Through May 20|
THE FOREIGNER Kavinoky Theatre
Every play has some must-haves, a particular performer, musicians, a piece of stage machinery, even a couple of doors.
Larry Shue’s “The Foreigner” really requires one thing, an actor who can handle the role of Charlie, the one-time British military officer who seems to be having a nervous breakdown when a serving soldier brings him along on a trip to a remote Georgia hunting lodge.
Froggy LeSueur decides he will help Charlie by telling the people in this lodge the man can’t speak English and everything afterwards spins off that claim.
The rest is gloss, but it’s essential that the actor playing Charlie is a nut job, or at least can act like one and Craig can.
He’s a familiar figure on local stages and will be in “King Lear” with Shakespeare in Delaware Park this summer, as The Fool.
Director David Oliver has set an acrobatic, athletic gibberish performance for Craig, as the fiction that he doesn’t speak English turns him into the person no one notices in the room as they discuss plans, loves and schemes.
He’s really wonderful.
Oliver sent to school and worked in England and may understand the role of the straying foreigner better than most.
This David King set looks like the prior season production of “The Lion in Winter,” lots of stone, giant fireplace, giant windows and lots and lots of wood.
There are also a couple of deer heads with antlers mounted high on the wall.
Shue gets into the story so quickly, the other characters are never fully fleshed out, lodge owner and Froggy friend Betty Meeks (Anne Gayley), Rev. David Marshall Lee (Christopher Evans), Catherine Simms (Aleks Malejs), brother Ellard Simms (Dan Urtz) and Owen Musser (David Mitchell).

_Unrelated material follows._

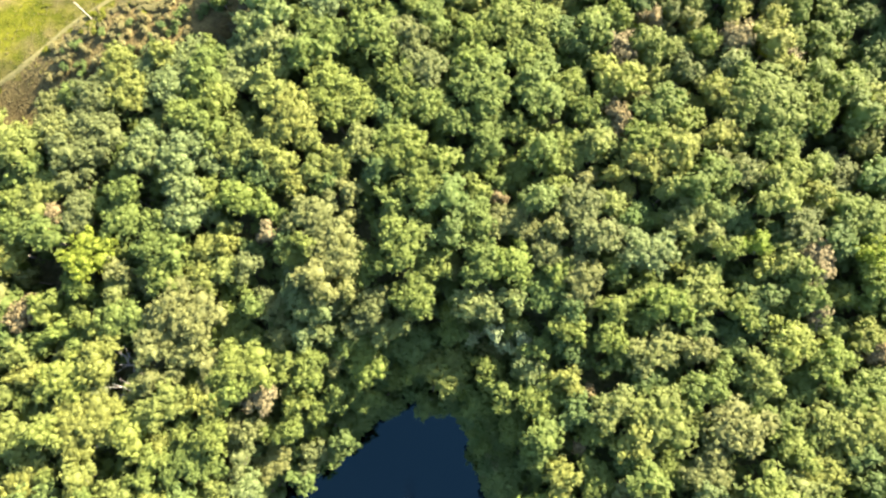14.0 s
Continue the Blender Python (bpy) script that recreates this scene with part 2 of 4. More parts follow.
def canopy(x, y, d):
    """Height of the tree tops above the lake."""
    west = steps(y, [(-20, 15.8), (20, 15.3), (45, 14.3), (60, 14.2), (80, 15.5), (100, 16.3), (112, 17.6), (120, 18.6), (150, 19.5)])
    east = steps(y, [(-20, 12.2), (10, 10.4), (20, 9.8), (27, 8.9), (31, 12.0), (38, 13.0), (47, 16.0), (55, 17.1), (65, 17.5), (75, 18.0), (88, 17.9), (95, 16.5), (104, 16.6), (112, 17.4), (120, 18.3), (150, 19.3)])
    k = smooth((x + 10) / 22)
    top = west * (1 - k) + east * k + 1.2 * smooth((x - 13) / 7) * np.exp(-((y - 35) / 10) ** 2)
    mid = np.interp(y, BY, (BW + BE) / 2)
    on_west = x < mid
    low = np.where(on_west, steps(y, [(20, 9.5), (42, 8.5), (48, 5), (68, 5), (73, 6), (77, 10), (82, 11), (85.5, 11), (87, 6.5), (90, 9.5), (97, 10.5), (101, 11)]), steps(y, [(17, 3.5), (24, 4.5), (28, 5.5), (31, 9), (34, 11), (38, 11), (41, 9), (45, 6), (48, 4), (51, 3), (72, 3), (77, 5), (81, 10), (88, 12.5), (94, 13.5), (98, 12.5), (101, 11)]))
    wide = np.where(on_west, steps(y, [(20, 6), (45, 7), (50, 9.5), (70, 10), (78, 7), (85, 7), (90, 8), (100, 8.8)]), steps(y, [(17, 8), (25, 6.5), (28, 5.5), (34, 4.5), (38, 5), (44, 7), (51, 6.5), (60, 6.5), (66, 12), (77, 14), (81, 9), (88, 10), (93, 13), (100, 12)]))
    for hx, hy, deep, rx, ry in HOLLOWS:
        top = top - deep * np.exp(-((x - hx) / rx) ** 2 - ((y - hy) / ry) ** 2)
    return low + (top - low) * smooth(np.maximum(d, 0) / wide * 0.75 + 0.12)


def ground(x, y):
    x, y = np.atleast_1d(np.asarray(x, float)), np.atleast_1d(np.asarray(y, float))
    d = shore_distance(x, y)
    c = canopy(x, y, d)
    land = np.maximum(c - 5.4, 0.25 + 0.12 * np.maximum(d, 0))
    open_land = np.clip(16.2 + 0.05 * (y - 140), 15, 18)
    k = np.where(in_clearing(x, y), 1.0, 0.0) * smooth((y - 126) / 8)
    land = land + k * (open_land - land)
    roll = 0.35 * np.sin(x * 0.31 + 0.7 * np.sin(y * 0.17)) + 0.3 * np.sin(y * 0.27 + 1.3)
    h = -3.0 + (land + 3.0) * smooth((d + 1.0) / (2.4 + 0.16 * np.maximum(land - 4, 0))) + roll * smooth(d / 8)
    return np.where(d < -1.5, np.maximum(-3.0, h), h)


def mesh_from(name, verts, faces, mats, smooth_faces=False, slots=None):
    me = bpy.data.meshes.new(name)
    me.from_pydata(verts, [], faces)
    for m in mats:
        me.materials.append(m)
    if slots is not None:
        me.polygons.foreach_set("material_index", slots)
    if smooth_faces:
        me.polygons.foreach_set("use_smooth", [True] * len(me.polygons))
    me.update()
    return me


def sheet(xs, ys, height):
    gx, gy = np.meshgrid(xs, ys)
    gz = height(gx.ravel(), gy.ravel())
    v = np.stack([gx.ravel(), gy.ravel(), gz], 1)
    nx, ny = len(xs), len(ys)
    i, j = np.meshgrid(np.arange(nx - 1), np.arange(ny - 1))
    a = (j * nx + i).ravel()
    return v, np.stack([a, a + 1, a + nx + 1, a + nx], 1)


gx = np.concatenate([[-2500, -1200, -600, -300, -180], np.arange(-110, -50, 6.0), np.arange(-50, 50.1, 1.1), np.arange(55, 120, 6.0), [180, 300, 600, 1200, 2500]])
gy = np.concatenate([[-2500, -1200, -600, -300, -150], np.arange(-90, -20, 6.0), np.arange(-18, 170, 1.1), np.arange(174, 240, 6.0), [300, 600, 1200, 2500]])
v, f = sheet(gx, gy, ground)
mid_face = v[f].mean(1)
slots = in_clearing(mid_face[:, 0], mid_face[:, 1]).astype(int)
slots[(slots == 1) & (mid_face[:, 1] < track_y(mid_face[:, 0]) - 0.6)] = 2
tagged(new("ground", mesh_from("ground", v.tolist(), f.tolist(), [EARTH, MEADOW, SCRUB], True, slots.tolist())), "hilly forest floor round a sunken lake", "ground", kind="structure")

# the water runs a little under the banks
wx, wy = SHORE.mean(0)
out = [(wx + (px - wx) * 1.16, wy + (py - wy) * 1.07, 0.0) for px, py in SHORE[::4]]
tagged(new("water", mesh_from("water", out, [list(range(len(out)))], [WATER])), "still dark green lake mirroring the sky and banks", "water", kind="structure")


# ---- helpers for things ----
def part(name, me, parent, label="", at=None):
    ob = new(name, me)
    ob.parent = parent
    if at is not None:
        ob.matrix_basis = at
    return tagged(ob, label)


def tube(points, radii, sides=6):
    """A tapered tube along points: vertices and faces."""
    vs, fs = [], []
    pts = [Vector(p) for p in points]
    for k, (p, r) in enumerate(zip(pts, radii)):
        way = (pts[min(k + 1, len(pts) - 1)] - pts[max(k - 1, 0)]).normalized()
        side = way.orthogonal().normalized()
        up = way.cross(side)
        for s in range(sides):
            a = 2 * math.pi * s / sides
            vs.append(tuple(p + side * (r * math.cos(a)) + up * (r * math.sin(a))))
    for k in range(len(pts) - 1):
        for s in range(sides):
            a, b = k * sides + s, k * sides + (s + 1) % sides
            fs.append((a, b, b + sides, a + sides))
    fs.append(tuple(range(sides))[::-1])
    fs.append(tuple(len(vs) - sides + s for s in range(sides)))
    return vs, fs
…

The Rev and Catherine are an item and she loves him and he loves her money, something which becomes much more complicated when she tells him she’s pregnant, well in advance of the money.
Because everyone believes Charlie is an ignorant foreigner who doesn’t speak English, he knows a lot more about what’s going on than Rev. David and Musser realize.
With the right cast, this is a really funny show, one much more pointed in these times than perhaps long-dead playwright Shue realized when he wrote it three decades ago, although some attitudes haven’t changed and the values group at the heart of the play is still around.
The laughs are certainly in some different places than when I’ve seen it before.
Good triumphs and evil succumbs and some things are left for the future.
“The Foreigner” is a show which benefits from a dynamite performance by Craig and some strong directing from Oliver.
It also benefits from the rest of the cast, particularly Urtz and Mitchell, and King’s set.
That’s why Charlie’s character and performance is so worth seeing.